§ **WRITTEN EXERCISE**:
Starting at the first line of the listing below, repeat each line up to and including the one containing "(-0.012, -0.045), (-0.012, -0.135), (-0.07, -0.155)]". Leave out pictures.
--- RAW RECORDS ---
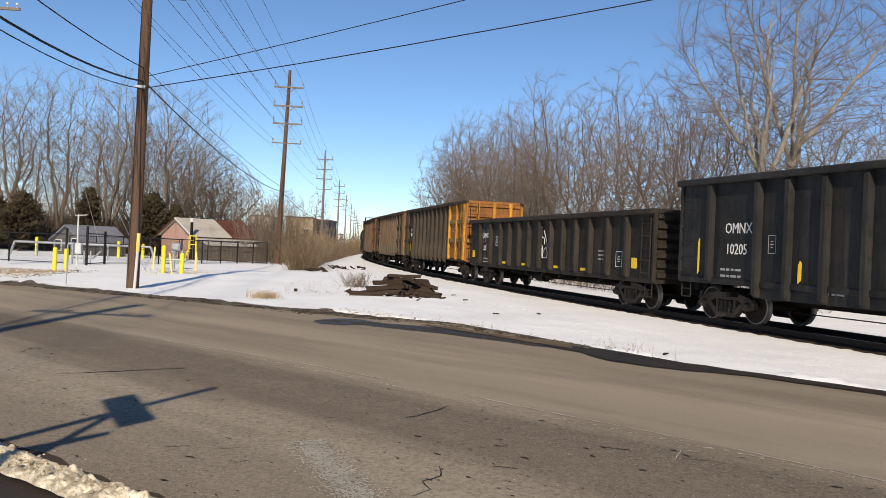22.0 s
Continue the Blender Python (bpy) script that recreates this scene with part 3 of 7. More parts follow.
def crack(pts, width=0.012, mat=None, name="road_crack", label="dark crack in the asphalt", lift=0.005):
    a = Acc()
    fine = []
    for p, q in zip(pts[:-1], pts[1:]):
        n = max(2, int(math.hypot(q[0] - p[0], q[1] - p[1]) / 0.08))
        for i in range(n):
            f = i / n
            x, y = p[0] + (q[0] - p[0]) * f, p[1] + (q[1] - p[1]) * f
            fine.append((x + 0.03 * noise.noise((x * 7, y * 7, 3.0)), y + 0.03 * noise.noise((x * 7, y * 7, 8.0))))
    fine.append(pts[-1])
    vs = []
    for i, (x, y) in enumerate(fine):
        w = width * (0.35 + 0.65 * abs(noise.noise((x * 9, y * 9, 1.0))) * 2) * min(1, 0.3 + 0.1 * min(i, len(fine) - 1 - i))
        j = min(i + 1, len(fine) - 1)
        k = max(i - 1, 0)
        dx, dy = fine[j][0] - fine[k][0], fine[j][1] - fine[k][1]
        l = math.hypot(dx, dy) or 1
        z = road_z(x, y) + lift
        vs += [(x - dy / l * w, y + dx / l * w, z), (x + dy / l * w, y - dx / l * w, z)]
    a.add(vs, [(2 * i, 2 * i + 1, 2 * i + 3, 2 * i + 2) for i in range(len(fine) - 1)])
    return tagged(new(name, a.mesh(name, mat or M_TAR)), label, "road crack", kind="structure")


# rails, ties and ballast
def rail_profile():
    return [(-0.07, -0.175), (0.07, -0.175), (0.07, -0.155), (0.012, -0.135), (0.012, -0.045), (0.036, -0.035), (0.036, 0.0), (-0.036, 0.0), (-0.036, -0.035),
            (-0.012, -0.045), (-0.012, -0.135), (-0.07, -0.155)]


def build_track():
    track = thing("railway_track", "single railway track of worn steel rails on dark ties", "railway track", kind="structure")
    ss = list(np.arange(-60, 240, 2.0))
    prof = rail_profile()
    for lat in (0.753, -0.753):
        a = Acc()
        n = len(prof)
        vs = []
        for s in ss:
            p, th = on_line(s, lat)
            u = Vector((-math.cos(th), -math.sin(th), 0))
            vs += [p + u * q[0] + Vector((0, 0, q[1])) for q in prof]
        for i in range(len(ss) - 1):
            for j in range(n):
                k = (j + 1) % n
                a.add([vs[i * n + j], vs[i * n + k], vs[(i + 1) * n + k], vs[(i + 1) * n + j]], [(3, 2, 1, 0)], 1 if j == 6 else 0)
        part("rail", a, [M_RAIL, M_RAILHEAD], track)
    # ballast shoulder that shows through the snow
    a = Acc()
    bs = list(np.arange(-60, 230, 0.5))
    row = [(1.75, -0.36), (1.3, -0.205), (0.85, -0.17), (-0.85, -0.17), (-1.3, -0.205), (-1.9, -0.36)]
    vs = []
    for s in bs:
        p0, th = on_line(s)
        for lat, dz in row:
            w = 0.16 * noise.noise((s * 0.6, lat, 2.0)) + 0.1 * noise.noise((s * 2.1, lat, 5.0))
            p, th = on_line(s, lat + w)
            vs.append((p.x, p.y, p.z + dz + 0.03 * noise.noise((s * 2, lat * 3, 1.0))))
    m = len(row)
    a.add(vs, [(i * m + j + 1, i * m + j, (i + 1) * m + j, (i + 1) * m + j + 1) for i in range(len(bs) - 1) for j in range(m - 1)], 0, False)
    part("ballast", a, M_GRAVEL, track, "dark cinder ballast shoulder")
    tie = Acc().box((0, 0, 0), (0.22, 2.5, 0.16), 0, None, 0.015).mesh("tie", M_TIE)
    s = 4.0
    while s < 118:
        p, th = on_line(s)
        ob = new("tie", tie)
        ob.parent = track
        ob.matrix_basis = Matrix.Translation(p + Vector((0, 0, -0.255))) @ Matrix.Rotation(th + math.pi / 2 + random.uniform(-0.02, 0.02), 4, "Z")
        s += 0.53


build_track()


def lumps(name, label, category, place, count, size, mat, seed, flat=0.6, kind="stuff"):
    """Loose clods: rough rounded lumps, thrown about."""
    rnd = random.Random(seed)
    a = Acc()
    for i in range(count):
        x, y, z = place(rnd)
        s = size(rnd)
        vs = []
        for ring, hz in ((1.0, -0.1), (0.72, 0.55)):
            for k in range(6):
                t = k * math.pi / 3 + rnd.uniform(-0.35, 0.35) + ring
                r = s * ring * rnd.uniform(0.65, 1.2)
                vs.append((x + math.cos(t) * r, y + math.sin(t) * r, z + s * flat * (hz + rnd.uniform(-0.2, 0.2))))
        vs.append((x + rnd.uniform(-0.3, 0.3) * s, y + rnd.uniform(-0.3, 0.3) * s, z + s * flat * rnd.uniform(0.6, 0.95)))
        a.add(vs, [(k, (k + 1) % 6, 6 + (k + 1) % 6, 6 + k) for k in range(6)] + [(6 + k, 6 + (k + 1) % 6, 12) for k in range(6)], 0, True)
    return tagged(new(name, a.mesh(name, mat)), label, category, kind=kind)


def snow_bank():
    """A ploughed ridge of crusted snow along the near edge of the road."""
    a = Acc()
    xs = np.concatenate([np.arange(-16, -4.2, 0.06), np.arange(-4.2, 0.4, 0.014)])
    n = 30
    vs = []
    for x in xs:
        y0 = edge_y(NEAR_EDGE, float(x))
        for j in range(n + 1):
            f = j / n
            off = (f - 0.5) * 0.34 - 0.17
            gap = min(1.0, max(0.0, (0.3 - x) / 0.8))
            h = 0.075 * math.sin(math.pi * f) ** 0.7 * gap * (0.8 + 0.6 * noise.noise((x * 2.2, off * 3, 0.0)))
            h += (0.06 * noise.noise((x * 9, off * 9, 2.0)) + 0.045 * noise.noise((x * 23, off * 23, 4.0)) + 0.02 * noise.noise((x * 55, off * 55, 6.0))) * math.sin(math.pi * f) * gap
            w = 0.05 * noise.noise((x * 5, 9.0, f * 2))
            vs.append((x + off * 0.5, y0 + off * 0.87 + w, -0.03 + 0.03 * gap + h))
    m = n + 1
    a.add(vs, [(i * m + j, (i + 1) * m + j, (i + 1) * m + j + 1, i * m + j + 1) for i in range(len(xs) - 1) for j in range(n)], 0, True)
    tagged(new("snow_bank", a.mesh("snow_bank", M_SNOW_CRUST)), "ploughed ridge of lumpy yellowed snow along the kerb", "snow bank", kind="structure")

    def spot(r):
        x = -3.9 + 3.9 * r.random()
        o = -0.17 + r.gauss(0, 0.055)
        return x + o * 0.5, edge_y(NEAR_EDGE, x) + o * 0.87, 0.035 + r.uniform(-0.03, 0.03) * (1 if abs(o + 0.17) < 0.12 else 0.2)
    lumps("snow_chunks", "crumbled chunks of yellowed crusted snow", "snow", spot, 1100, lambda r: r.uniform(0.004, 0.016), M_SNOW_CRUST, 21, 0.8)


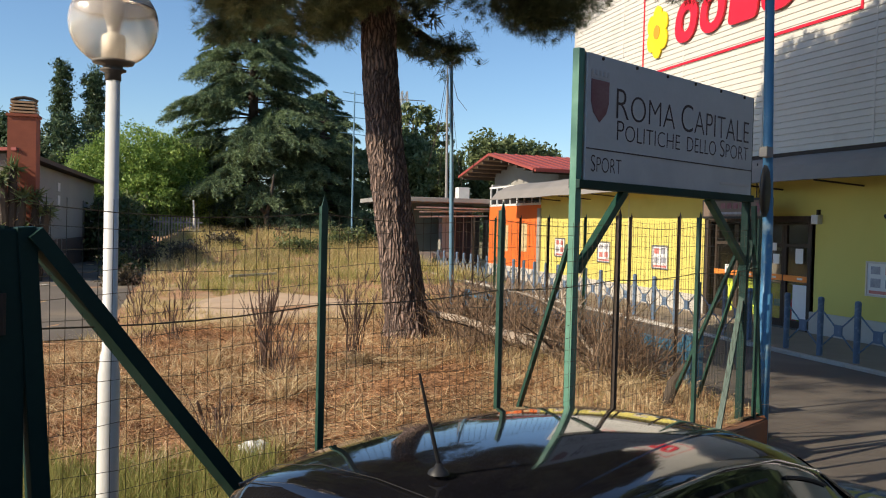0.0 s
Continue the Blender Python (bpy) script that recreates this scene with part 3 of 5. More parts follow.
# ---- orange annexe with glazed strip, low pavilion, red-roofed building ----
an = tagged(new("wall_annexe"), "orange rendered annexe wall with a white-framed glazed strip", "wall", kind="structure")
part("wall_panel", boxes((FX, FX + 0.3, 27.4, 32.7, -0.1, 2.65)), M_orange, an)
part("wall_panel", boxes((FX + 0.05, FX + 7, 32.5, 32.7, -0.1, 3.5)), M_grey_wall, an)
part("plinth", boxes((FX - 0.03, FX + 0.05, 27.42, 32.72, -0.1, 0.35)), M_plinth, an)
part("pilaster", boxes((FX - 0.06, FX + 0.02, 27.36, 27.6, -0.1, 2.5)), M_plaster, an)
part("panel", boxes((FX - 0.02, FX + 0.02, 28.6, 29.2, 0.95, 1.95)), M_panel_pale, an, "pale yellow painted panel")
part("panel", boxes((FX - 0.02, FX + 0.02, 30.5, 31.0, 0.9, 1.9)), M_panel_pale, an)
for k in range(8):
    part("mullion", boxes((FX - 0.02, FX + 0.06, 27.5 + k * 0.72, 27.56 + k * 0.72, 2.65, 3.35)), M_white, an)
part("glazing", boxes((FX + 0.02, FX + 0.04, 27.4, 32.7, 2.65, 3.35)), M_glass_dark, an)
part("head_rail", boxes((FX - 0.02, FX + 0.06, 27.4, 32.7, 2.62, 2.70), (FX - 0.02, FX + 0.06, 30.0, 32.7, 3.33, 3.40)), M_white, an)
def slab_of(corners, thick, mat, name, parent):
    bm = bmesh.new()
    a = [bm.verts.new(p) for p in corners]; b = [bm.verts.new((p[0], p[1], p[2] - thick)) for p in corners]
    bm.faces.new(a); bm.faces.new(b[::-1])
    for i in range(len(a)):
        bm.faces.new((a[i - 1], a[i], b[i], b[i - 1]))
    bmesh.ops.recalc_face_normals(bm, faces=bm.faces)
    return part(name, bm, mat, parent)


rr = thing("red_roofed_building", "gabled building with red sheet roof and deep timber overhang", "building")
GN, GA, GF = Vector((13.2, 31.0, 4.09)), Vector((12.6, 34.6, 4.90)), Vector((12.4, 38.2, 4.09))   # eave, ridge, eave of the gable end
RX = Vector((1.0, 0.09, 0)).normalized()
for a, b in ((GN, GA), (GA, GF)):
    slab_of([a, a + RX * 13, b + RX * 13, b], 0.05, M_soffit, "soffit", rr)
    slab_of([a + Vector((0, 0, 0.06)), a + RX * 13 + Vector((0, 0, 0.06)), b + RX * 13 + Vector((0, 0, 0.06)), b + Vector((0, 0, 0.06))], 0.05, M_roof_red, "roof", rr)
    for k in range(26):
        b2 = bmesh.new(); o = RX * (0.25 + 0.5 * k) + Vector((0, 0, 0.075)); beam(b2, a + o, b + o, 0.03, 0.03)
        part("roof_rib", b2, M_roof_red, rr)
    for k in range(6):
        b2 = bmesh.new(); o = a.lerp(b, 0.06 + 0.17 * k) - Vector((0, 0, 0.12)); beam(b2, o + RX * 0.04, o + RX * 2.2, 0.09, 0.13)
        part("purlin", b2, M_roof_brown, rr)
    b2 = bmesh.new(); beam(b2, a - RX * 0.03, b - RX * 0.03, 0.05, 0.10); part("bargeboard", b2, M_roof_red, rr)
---
§ **EXPECTED ANSWER**:
22.0 s
Continue the Blender Python (bpy) script that recreates this scene with part 3 of 7. More parts follow.
def crack(pts, width=0.012, mat=None, name="road_crack", label="dark crack in the asphalt", lift=0.005):
    a = Acc()
    fine = []
    for p, q in zip(pts[:-1], pts[1:]):
        n = max(2, int(math.hypot(q[0] - p[0], q[1] - p[1]) / 0.08))
        for i in range(n):
            f = i / n
            x, y = p[0] + (q[0] - p[0]) * f, p[1] + (q[1] - p[1]) * f
            fine.append((x + 0.03 * noise.noise((x * 7, y * 7, 3.0)), y + 0.03 * noise.noise((x * 7, y * 7, 8.0))))
    fine.append(pts[-1])
    vs = []
    for i, (x, y) in enumerate(fine):
        w = width * (0.35 + 0.65 * abs(noise.noise((x * 9, y * 9, 1.0))) * 2) * min(1, 0.3 + 0.1 * min(i, len(fine) - 1 - i))
        j = min(i + 1, len(fine) - 1)
        k = max(i - 1, 0)
        dx, dy = fine[j][0] - fine[k][0], fine[j][1] - fine[k][1]
        l = math.hypot(dx, dy) or 1
        z = road_z(x, y) + lift
        vs += [(x - dy / l * w, y + dx / l * w, z), (x + dy / l * w, y - dx / l * w, z)]
    a.add(vs, [(2 * i, 2 * i + 1, 2 * i + 3, 2 * i + 2) for i in range(len(fine) - 1)])
    return tagged(new(name, a.mesh(name, mat or M_TAR)), label, "road crack", kind="structure")


# rails, ties and ballast
def rail_profile():
    return [(-0.07, -0.175), (0.07, -0.175), (0.07, -0.155), (0.012, -0.135), (0.012, -0.045), (0.036, -0.035), (0.036, 0.0), (-0.036, 0.0), (-0.036, -0.035),
            (-0.012, -0.045), (-0.012, -0.135), (-0.07, -0.155)]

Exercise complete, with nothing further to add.